- [Supplied data]
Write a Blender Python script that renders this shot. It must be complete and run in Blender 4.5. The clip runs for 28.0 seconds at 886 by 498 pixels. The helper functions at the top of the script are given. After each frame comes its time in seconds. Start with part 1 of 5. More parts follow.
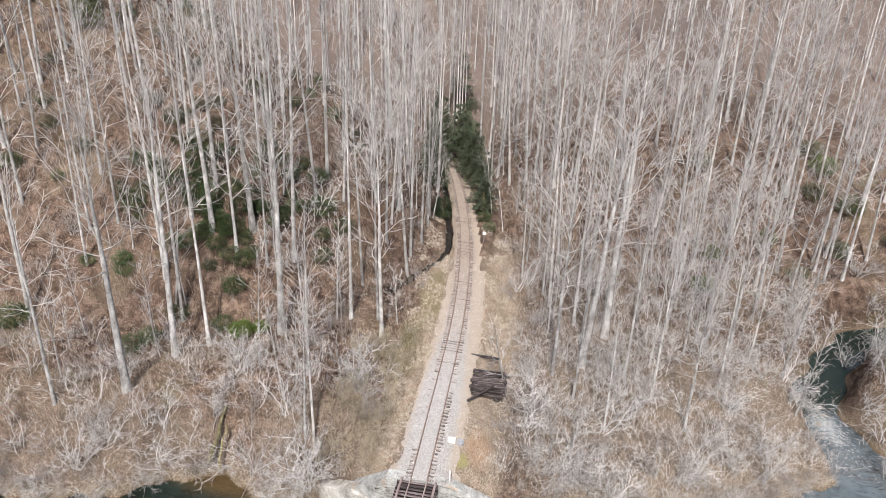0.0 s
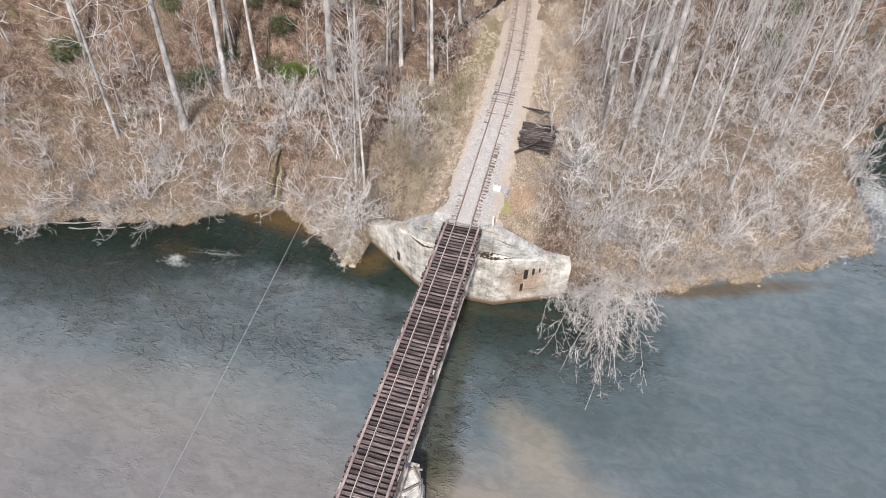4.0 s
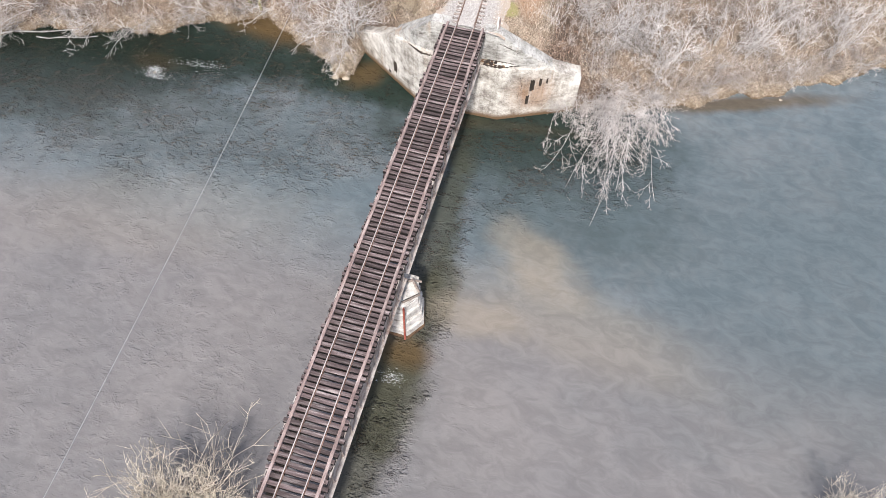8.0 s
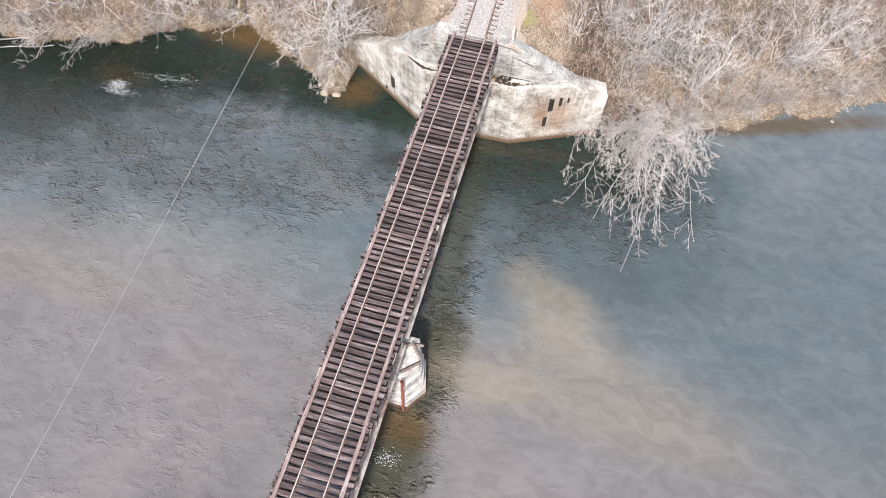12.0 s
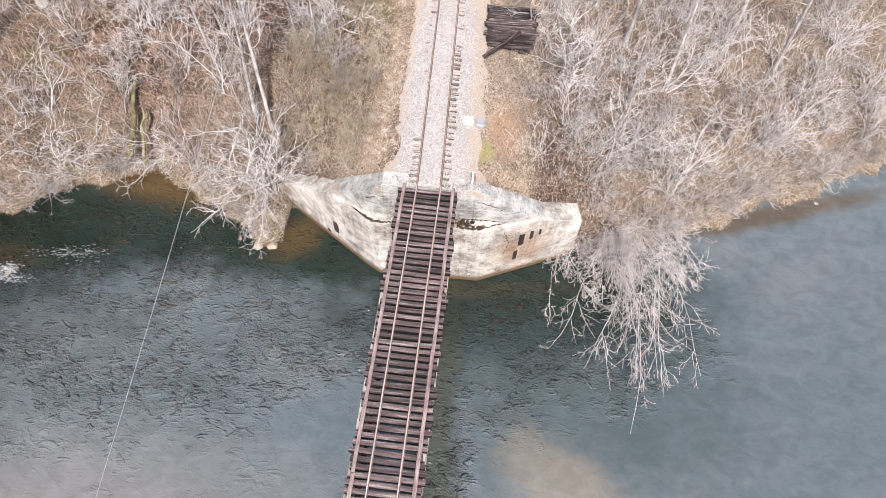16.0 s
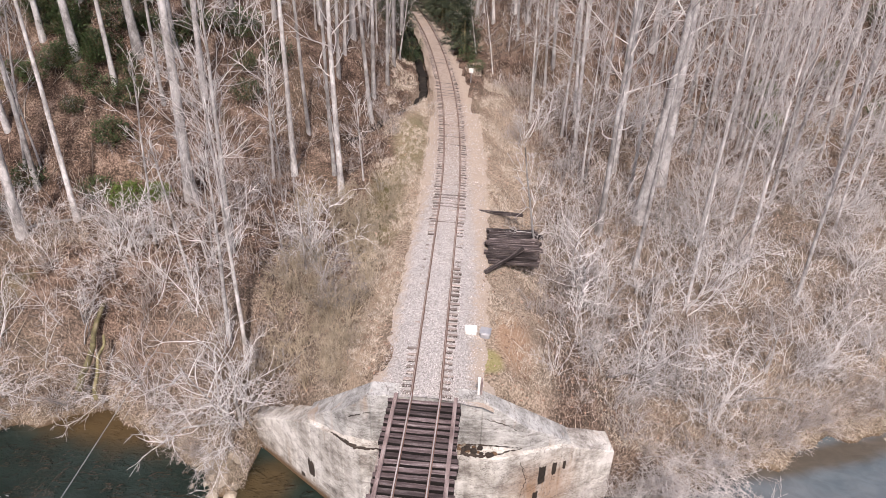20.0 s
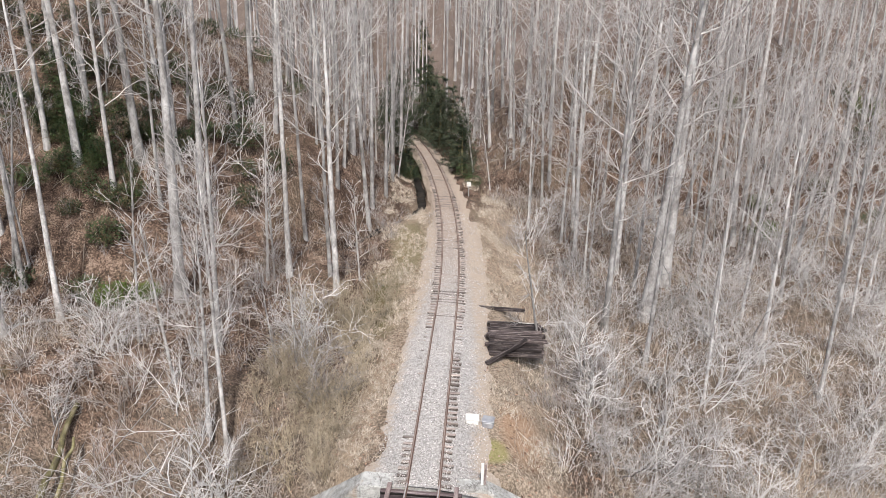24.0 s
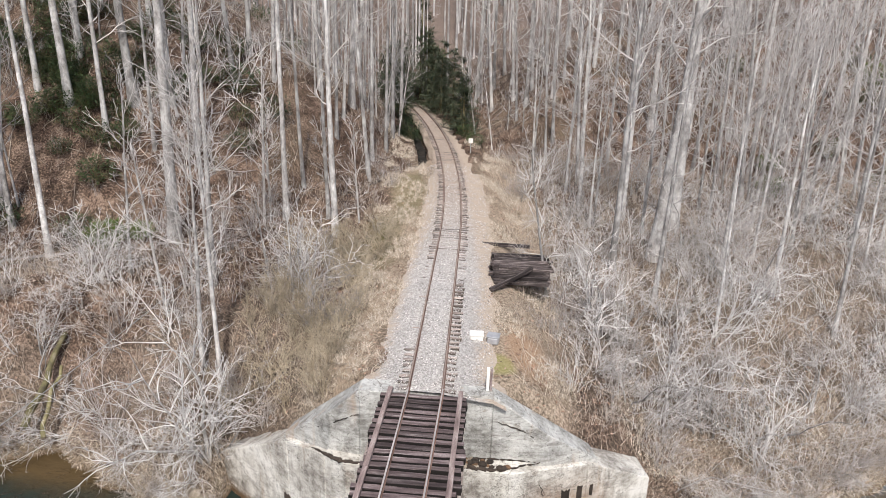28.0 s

- [Challenge] Pictures excluded, quote all the data above exactly.

- [Output]
Write a Blender Python script that renders this shot. It must be complete and run in Blender 4.5. The clip runs for 28.0 seconds at 886 by 498 pixels. The helper functions at the top of the script are given. After each frame comes its time in seconds. Start with part 1 of 5. More parts follow.
0.0 s
4.0 s
8.0 s
12.0 s
16.0 s
20.0 s
24.0 s
28.0 s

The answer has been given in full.